--- BEGIN Data section ---

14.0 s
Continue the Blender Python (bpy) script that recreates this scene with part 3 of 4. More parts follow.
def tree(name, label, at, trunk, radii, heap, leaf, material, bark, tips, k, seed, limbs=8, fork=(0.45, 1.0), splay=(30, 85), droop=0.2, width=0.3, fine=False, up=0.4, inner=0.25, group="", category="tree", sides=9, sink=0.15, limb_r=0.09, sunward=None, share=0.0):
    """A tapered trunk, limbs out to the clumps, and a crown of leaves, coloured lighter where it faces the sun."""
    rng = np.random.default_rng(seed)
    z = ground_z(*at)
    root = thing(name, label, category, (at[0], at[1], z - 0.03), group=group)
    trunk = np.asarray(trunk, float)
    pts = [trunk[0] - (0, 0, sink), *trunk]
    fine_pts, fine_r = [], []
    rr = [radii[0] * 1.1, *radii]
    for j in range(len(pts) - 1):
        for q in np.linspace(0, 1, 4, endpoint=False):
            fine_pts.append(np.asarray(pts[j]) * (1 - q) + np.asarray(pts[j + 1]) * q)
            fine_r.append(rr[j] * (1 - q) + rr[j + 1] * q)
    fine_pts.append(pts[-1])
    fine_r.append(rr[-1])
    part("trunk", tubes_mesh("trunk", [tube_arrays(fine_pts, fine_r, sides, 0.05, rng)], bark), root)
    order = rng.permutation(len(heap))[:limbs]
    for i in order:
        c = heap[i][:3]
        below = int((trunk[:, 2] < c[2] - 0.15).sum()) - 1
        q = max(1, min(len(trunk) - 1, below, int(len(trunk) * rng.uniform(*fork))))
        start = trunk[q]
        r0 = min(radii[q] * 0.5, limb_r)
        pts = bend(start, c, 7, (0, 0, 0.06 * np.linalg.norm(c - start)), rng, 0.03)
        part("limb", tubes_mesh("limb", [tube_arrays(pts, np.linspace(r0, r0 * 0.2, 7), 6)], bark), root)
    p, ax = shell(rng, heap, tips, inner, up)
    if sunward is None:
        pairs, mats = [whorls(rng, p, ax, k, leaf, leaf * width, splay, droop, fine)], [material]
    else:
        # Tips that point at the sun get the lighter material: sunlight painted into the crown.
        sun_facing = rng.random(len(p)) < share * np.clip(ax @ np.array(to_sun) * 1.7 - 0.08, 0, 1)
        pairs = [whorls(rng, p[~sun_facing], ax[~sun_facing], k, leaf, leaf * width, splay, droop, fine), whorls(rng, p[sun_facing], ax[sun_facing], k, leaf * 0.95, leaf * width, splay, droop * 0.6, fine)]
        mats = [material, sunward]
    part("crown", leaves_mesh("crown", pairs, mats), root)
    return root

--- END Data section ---

> Instructions to follow: Gather every line from the listing above in which the word "with" appears.

> Written response:
Continue the Blender Python (bpy) script that recreates this scene with part 3 of 4. More parts follow.